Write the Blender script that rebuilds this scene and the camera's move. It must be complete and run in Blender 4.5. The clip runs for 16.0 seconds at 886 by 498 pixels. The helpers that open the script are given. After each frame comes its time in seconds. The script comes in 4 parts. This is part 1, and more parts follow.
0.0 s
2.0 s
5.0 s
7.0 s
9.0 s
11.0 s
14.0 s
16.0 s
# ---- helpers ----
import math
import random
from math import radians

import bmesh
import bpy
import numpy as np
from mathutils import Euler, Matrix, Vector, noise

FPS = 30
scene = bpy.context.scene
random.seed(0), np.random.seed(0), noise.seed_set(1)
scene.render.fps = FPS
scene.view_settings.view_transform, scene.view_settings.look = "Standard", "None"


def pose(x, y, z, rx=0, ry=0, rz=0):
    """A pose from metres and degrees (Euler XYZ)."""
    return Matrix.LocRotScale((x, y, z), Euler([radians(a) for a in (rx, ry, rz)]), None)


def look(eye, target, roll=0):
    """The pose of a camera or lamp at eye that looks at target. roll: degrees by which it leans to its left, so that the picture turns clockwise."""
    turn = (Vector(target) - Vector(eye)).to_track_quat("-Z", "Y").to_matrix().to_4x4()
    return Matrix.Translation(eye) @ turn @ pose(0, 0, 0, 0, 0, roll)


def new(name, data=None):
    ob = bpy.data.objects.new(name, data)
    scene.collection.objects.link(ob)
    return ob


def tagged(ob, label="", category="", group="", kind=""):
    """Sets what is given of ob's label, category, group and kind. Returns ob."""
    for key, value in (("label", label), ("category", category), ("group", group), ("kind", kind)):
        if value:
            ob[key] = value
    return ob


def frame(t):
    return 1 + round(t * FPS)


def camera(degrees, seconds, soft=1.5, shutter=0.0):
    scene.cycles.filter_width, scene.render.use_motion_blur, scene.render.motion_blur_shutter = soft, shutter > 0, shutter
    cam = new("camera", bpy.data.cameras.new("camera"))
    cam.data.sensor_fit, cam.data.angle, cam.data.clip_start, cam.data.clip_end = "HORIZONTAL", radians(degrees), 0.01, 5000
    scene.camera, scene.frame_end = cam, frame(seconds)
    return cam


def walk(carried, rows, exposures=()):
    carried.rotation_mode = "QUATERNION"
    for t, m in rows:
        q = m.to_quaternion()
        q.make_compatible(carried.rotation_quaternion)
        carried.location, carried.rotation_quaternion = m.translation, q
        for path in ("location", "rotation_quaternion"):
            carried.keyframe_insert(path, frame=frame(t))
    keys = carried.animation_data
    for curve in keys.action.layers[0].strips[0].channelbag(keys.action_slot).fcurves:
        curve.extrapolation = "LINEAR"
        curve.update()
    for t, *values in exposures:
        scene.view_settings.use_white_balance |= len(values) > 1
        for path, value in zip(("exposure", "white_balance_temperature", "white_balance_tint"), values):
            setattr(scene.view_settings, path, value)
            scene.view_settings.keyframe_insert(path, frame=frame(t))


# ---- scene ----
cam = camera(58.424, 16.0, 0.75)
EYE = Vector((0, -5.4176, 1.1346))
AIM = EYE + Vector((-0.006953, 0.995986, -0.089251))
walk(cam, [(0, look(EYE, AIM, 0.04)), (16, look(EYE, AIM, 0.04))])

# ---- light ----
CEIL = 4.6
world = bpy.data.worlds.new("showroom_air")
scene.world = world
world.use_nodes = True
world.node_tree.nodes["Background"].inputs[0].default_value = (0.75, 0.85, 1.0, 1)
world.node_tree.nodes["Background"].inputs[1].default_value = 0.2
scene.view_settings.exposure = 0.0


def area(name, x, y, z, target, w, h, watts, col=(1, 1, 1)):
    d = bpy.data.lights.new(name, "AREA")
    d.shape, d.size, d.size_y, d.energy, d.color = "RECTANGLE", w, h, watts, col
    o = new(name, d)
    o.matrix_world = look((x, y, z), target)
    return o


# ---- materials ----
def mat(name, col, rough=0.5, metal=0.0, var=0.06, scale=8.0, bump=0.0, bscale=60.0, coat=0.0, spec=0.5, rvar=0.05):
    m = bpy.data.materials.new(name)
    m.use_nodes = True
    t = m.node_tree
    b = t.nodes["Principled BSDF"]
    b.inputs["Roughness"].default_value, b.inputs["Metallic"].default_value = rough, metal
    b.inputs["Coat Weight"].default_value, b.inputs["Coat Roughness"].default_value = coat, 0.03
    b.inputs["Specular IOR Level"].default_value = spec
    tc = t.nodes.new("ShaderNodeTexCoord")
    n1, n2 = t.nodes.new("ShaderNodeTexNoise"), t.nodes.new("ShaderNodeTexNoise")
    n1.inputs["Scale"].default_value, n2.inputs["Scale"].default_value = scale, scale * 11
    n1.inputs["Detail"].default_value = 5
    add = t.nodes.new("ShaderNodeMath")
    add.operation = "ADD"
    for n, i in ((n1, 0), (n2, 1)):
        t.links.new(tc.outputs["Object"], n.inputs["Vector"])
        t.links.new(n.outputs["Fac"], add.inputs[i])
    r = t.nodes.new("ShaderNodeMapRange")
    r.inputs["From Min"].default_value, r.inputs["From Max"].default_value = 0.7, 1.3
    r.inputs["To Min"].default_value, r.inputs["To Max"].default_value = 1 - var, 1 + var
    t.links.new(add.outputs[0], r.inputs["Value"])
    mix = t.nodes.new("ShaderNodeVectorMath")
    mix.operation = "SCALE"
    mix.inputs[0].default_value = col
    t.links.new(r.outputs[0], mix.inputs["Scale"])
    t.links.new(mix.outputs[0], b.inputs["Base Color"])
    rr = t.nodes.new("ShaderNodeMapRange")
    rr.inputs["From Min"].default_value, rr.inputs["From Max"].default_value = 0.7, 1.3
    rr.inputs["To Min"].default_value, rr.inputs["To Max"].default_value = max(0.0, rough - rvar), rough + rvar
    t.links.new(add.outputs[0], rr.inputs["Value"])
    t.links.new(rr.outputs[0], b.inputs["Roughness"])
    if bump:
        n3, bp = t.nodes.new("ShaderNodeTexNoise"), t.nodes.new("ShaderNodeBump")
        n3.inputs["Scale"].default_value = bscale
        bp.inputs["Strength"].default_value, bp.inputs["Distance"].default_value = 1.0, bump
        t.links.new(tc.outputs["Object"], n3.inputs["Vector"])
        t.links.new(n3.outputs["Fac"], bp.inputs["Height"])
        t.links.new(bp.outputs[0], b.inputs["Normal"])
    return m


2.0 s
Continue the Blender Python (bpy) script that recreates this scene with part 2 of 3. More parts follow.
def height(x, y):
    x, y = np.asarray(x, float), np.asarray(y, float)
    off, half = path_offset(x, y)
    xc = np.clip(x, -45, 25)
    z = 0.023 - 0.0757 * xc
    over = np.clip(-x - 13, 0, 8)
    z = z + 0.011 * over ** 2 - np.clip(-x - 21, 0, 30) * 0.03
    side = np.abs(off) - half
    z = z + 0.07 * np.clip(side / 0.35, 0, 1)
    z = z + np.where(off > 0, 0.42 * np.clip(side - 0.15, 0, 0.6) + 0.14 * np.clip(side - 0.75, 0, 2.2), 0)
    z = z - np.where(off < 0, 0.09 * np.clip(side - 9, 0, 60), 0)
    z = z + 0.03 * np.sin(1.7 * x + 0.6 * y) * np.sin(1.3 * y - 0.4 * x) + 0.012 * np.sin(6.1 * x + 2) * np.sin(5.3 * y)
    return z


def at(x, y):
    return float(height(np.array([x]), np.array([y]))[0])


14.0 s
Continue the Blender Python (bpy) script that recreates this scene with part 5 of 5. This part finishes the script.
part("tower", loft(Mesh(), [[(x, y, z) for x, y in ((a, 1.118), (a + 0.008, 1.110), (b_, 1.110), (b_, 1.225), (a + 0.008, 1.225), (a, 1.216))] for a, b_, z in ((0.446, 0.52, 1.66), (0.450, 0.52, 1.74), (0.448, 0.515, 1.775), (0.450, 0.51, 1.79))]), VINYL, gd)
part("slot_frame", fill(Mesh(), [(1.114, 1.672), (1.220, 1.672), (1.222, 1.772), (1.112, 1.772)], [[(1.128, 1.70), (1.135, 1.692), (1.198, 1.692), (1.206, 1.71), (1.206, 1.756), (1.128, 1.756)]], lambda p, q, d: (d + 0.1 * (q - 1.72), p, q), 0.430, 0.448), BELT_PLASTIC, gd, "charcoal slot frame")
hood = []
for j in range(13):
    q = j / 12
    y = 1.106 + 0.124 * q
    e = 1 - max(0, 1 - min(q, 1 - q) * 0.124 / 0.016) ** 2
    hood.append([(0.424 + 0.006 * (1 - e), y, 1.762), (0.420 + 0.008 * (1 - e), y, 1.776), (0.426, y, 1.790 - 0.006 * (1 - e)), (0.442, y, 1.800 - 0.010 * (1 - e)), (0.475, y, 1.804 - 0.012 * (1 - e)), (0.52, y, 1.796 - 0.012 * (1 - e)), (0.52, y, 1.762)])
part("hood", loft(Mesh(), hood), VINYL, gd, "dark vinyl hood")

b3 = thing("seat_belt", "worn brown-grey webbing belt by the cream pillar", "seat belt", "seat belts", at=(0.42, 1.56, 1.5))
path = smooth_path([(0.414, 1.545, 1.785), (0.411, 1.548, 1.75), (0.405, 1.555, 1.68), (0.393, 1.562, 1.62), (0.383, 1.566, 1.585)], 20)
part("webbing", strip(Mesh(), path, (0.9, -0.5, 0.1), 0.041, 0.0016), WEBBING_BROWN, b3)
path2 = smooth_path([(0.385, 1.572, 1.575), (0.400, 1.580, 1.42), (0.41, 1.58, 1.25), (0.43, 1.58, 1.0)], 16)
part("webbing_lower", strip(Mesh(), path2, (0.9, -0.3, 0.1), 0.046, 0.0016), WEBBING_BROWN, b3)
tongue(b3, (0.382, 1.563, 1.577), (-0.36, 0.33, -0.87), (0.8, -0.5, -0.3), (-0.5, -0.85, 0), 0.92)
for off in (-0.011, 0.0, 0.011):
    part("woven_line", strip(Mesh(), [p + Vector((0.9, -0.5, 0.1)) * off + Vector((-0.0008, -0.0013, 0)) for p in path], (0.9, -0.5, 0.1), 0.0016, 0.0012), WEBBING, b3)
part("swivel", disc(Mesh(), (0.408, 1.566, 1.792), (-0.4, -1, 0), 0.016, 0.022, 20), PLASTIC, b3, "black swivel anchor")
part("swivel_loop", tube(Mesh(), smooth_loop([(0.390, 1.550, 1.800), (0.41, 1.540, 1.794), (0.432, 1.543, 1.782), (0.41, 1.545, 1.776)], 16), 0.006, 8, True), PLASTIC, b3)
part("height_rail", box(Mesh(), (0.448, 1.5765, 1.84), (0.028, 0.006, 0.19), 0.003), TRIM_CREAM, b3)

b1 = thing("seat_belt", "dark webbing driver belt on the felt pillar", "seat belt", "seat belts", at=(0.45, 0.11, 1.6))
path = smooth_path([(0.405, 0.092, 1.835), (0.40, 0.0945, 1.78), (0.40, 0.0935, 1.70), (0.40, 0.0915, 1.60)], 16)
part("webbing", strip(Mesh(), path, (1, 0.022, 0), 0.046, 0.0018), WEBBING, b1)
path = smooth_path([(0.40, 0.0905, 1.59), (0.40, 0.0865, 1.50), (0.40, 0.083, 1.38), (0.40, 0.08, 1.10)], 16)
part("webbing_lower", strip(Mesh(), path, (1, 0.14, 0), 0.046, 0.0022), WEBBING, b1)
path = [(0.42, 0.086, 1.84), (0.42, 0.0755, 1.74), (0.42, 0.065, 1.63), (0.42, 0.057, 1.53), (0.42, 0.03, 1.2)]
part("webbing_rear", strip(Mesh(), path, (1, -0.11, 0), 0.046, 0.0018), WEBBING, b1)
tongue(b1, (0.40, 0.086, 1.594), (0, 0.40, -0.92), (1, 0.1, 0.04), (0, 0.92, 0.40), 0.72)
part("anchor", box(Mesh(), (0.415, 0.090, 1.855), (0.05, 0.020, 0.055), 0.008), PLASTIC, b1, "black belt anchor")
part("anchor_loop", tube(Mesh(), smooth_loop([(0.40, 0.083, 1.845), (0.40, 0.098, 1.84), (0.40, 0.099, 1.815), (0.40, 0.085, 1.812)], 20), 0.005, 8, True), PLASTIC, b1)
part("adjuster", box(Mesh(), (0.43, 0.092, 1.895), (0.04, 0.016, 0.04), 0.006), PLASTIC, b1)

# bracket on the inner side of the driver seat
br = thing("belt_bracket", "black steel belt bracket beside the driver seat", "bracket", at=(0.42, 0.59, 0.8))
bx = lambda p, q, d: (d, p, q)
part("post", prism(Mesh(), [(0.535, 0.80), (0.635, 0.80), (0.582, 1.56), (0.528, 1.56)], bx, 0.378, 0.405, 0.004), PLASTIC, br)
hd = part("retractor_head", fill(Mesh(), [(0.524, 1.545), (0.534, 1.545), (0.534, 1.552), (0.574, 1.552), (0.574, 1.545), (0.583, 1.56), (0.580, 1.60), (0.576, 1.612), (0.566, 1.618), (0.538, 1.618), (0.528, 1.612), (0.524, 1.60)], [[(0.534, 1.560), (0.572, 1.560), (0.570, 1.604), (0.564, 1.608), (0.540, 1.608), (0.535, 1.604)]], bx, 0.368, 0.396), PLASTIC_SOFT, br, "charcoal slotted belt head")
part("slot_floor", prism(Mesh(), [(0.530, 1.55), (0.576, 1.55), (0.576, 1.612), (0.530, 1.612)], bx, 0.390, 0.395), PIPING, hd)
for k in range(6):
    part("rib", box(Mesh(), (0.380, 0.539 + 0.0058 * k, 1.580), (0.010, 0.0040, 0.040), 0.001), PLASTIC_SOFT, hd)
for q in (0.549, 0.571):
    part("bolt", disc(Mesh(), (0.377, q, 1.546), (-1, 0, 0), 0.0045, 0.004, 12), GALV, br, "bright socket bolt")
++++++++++
* What this task involves *
Transcribe, exactly and exclusively, the run of lines that opens with the line bearing "import bmesh" and closes with the line bearing "scene.render.fps = FPS".

* Finished exercise *
import bmesh
import bpy
import numpy as np
from mathutils import Euler, Matrix, Vector, noise

FPS = 30
scene = bpy.context.scene
random.seed(0), np.random.seed(0), noise.seed_set(1)
scene.render.fps = FPS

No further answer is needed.